Epiphanies on the Range, Part 2

After being chained to my computer for the past few days, I finally got back out to the driving range yestereve. While I was warming up, I came up with a visual swing thought: I pictured myself as one of those robots that fight in "robot wars" -- a cylindrical device equipped with articulated arms holding a mace-like weapon. As the robot rotates in one direction, the mace and the arms are flung to the right. Then the arms and mace come back left hard -- but ONLY because the body of the bot has rotated back to the left.

It worked, especially on the three-wood -- I was spanking those babies out to 200 yards on the fly. Now all I need is the time to get out to the golf course and see what happens if I apply this epiphany in real life.

Tuesday, March 06, 2007

Ann Coulter Backpedaling?


In the dust-up over Ann Coulter's remarks at the Conservative Political Action Conference last week, she has twice tried to reframe what she said. (In case you've been marooned in Mauritius, near the end of her speech she said: "I was going to have some comments on the other Democratic presidential candidate, John Edwards, but it turns out you have to go into rehab if you say the word faggot -- so I am kind of at an impasse.") Her first comment about the hotly-discussed demo diss was that she would never compare gay people to John Edwards, as that would be cruel to gay people.

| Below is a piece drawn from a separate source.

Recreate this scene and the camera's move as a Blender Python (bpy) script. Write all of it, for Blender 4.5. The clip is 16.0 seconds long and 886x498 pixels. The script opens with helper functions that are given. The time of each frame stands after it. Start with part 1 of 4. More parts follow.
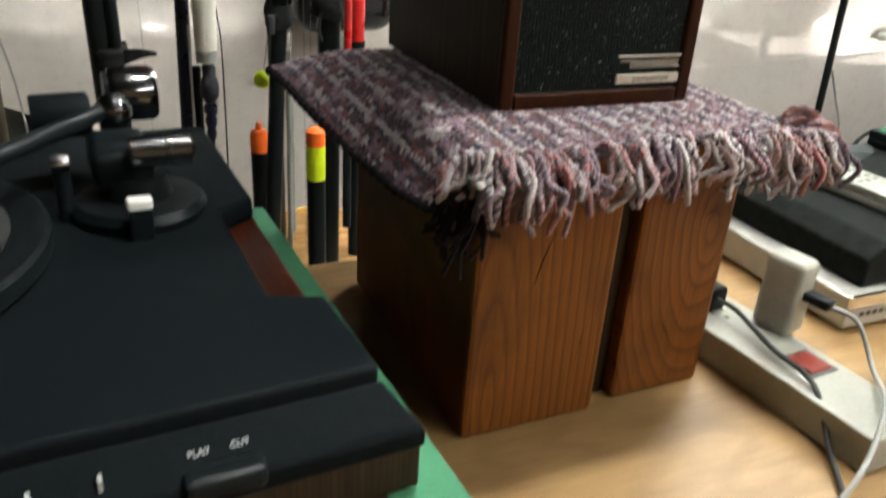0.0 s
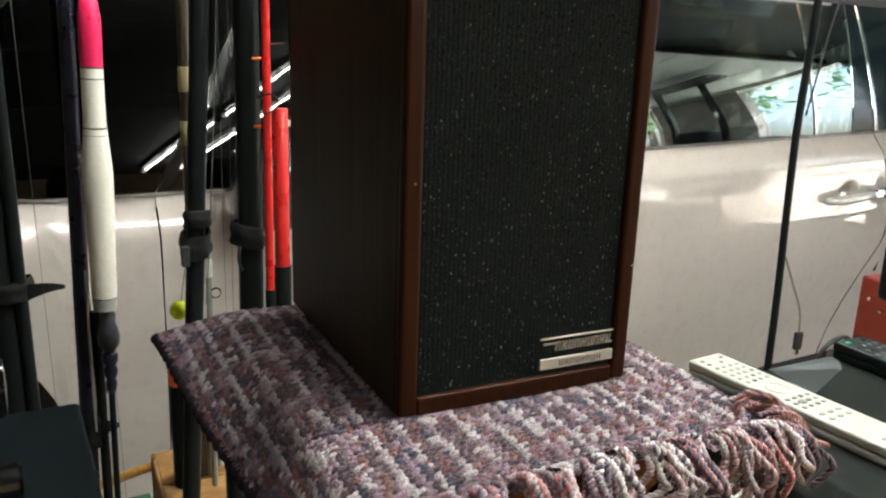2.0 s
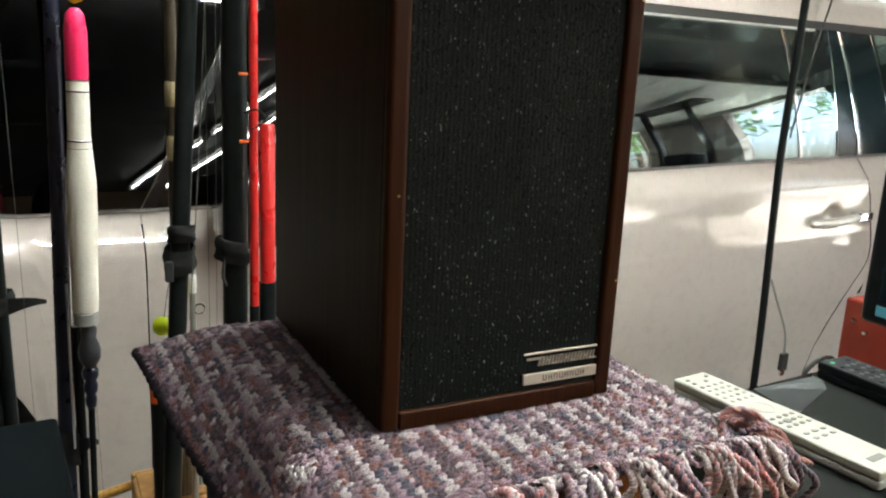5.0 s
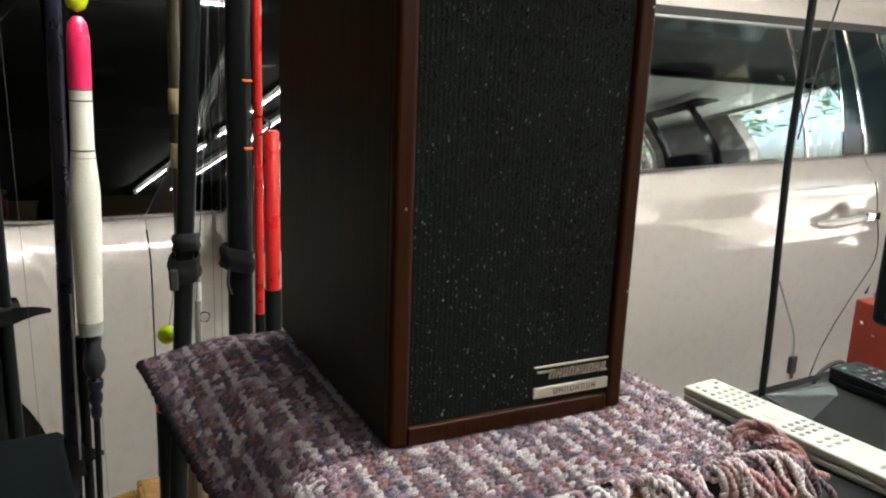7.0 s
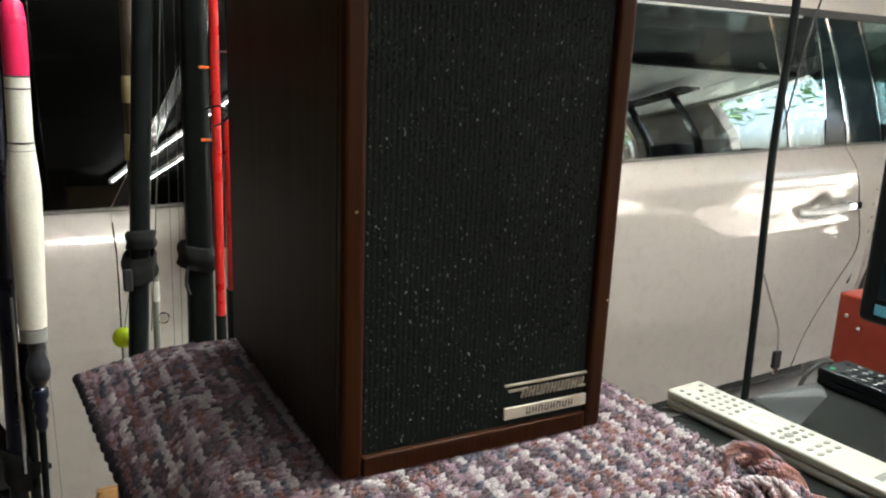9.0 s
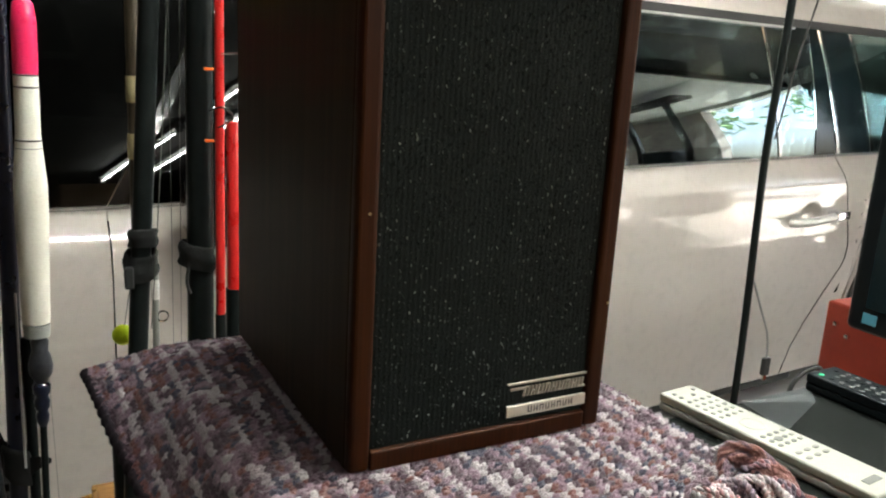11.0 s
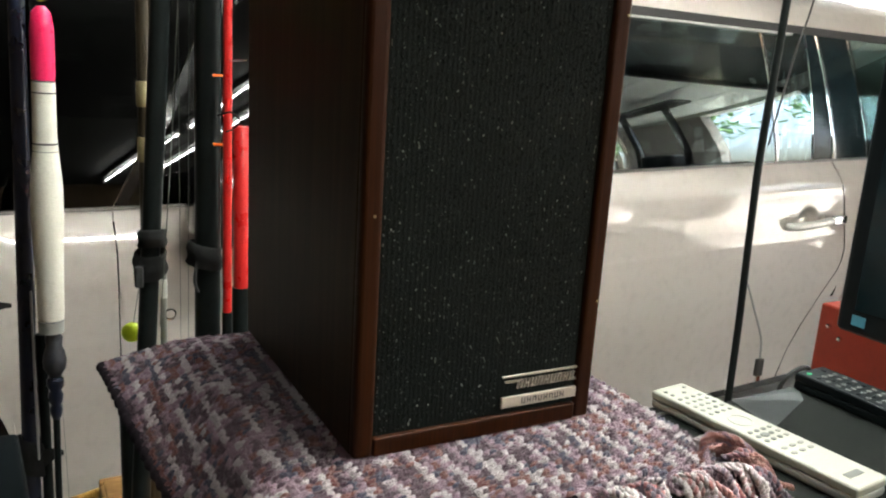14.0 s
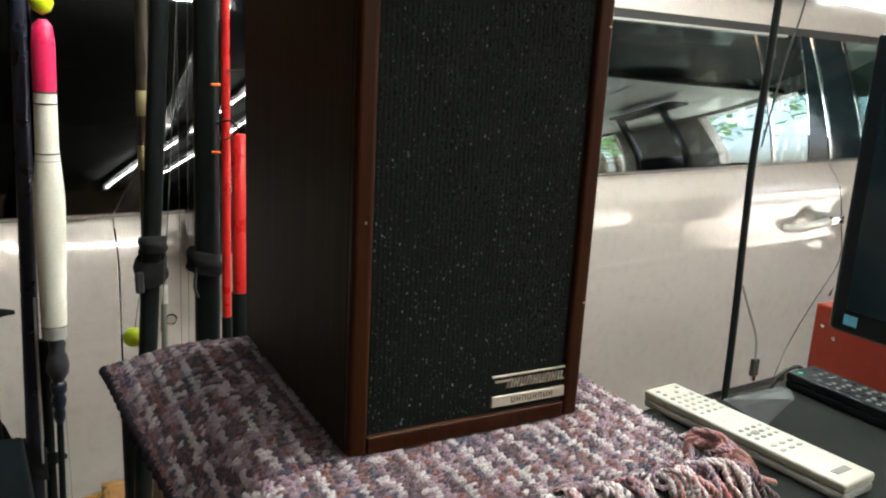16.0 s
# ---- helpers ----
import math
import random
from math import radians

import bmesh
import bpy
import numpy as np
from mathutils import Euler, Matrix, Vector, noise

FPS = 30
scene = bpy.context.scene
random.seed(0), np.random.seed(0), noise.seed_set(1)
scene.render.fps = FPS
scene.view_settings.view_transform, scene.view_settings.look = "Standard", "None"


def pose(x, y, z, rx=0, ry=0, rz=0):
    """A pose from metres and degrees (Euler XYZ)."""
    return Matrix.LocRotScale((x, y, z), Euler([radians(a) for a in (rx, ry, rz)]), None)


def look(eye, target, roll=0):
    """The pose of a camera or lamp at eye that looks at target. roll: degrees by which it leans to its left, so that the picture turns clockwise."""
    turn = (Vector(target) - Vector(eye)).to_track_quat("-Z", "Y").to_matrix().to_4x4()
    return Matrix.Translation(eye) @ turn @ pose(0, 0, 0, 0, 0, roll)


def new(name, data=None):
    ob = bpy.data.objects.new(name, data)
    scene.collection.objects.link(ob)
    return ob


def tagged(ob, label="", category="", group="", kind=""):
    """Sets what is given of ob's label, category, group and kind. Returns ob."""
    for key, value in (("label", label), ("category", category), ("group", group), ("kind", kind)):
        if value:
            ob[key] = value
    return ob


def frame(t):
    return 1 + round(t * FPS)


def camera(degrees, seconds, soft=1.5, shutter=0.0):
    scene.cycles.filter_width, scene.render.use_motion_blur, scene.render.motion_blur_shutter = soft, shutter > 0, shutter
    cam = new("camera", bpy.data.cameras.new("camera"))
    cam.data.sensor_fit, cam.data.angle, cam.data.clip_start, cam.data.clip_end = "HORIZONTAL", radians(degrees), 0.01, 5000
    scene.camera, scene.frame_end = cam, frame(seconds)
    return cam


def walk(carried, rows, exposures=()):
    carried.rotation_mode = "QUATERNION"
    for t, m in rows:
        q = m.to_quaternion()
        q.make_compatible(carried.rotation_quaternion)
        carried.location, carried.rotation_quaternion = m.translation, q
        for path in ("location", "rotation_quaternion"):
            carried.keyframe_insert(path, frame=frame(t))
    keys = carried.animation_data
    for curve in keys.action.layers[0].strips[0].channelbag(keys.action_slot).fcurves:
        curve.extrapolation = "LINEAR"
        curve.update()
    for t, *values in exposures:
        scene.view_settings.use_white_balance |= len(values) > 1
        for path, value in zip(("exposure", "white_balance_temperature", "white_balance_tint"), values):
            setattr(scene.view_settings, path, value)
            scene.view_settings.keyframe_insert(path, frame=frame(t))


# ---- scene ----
cam = camera(58.7, 16.0, soft=2.1, shutter=0.5)
PATH = [
    (0, (-0.264, -0.492, 1.307), (0.493, 1.141, 0.434), 3.8),
    (0.5, (-0.236, -0.466, 1.341), (0.539, 1.215, 0.584), 2.7),
    (1, (-0.215, -0.428, 1.359), (0.591, 1.284, 0.712), 2.6),
    (1.5, (-0.183, -0.399, 1.36), (0.655, 1.32, 0.776), 2.4),
    (2, (-0.171, -0.399, 1.37), (0.687, 1.335, 0.864), 2.0),
    (2.5, (-0.16, -0.391, 1.36), (0.712, 1.341, 0.867), 1.6),
    (3, (-0.161, -0.388, 1.363), (0.725, 1.344, 0.902), 1.7),
    (3.5, (-0.157, -0.388, 1.36), (0.735, 1.343, 0.904), 1.9),
    (6, (-0.174, -0.406, 1.373), (0.712, 1.329, 0.919), 2.9),
    (6.5, (-0.168, -0.405, 1.376), (0.716, 1.334, 0.934), 2.7),
    (7, (-0.166, -0.39, 1.37), (0.713, 1.349, 0.918), 2.2),
    (7.5, (-0.159, -0.375, 1.359), (0.713, 1.358, 0.873), 1.8),
    (8, (-0.137, -0.352, 1.355), (0.747, 1.361, 0.821), 1.9),
    (8.5, (-0.132, -0.345, 1.362), (0.769, 1.367, 0.855), 2.1),
    (9, (-0.131, -0.349, 1.368), (0.785, 1.364, 0.89), 2.3),
    (11.5, (-0.153, -0.361, 1.371), (0.784, 1.343, 0.905), 3.5),
    (12, (-0.158, -0.368, 1.373), (0.778, 1.337, 0.909), 3.7),
    (12.5, (-0.157, -0.373, 1.373), (0.784, 1.33, 0.911), 3.9),
    (13, (-0.159, -0.374, 1.373), (0.784, 1.328, 0.912), 3.8),
    (13.5, (-0.161, -0.378, 1.374), (0.783, 1.325, 0.916), 3.8),
    (14, (-0.16, -0.383, 1.376), (0.778, 1.321, 0.914), 3.6),
    (14.5, (-0.164, -0.392, 1.379), (0.774, 1.313, 0.918), 3.5),
    (15, (-0.164, -0.396, 1.381), (0.776, 1.309, 0.924), 3.4),
    (15.5, (-0.164, -0.399, 1.38), (0.777, 1.306, 0.925), 3.3),
    (16, (-0.162, -0.4, 1.381), (0.775, 1.307, 0.927), 3.1),
]
walk(cam, [(t, look(eye, target, roll)) for t, eye, target, roll in PATH])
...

An ancient trope, and therefore not really very funny anymore.

Then, a day or so later, Ann comes out and says "faggot" has "nothing to do with gays," that "it's a schoolyard taunt meaning 'wuss,' and unless you're telling me that John Edwards is gay, it was not applied to a gay person." Really? And had you called Barack Obama a "nigger" do you suppose a claim that the word "has nothing to do with African-American people," that "it's a sign of brotherhood in urban cultures, almost a term of endearment, as in 'break that shit down, nigga!'" would have gotten you anywhere? Nigga, please.

Friday, March 02, 2007

All Doors Lead Out


This fascinating graph (click on the image to make it larger) tells us what we all know, but sometimes have a hard time facing: that the odds of dying are 1:1. We're all going. HOW we go is the important question. The graph is laid out in a nautilus-like spiral, with dots representing causes of death becoming larger the more common the cause. Many surprises lurk here. For example, you're more likely to be executed by the state than struck by lightning. Suicide is fifth on the list, taking almost as many lives as motor vehicle accidents. But I'm not sure why deaths by "flood" aren't included in the category "drowning." Isn't drowning how a flood kills you? Or is it a separate category when the water comes up and grabs you instead of you voluntarily going to it?

Breathe

Sorry I've been away so long, leaving all eight of you nothing to read. I apologize for any boredom I may have either caused or failed to relieve. Today is brief:

Breathe. Look (or go) outside. Find something to appreciate. Appreciate it. Remember how mysterious is our existence.

Now back to our regular programming.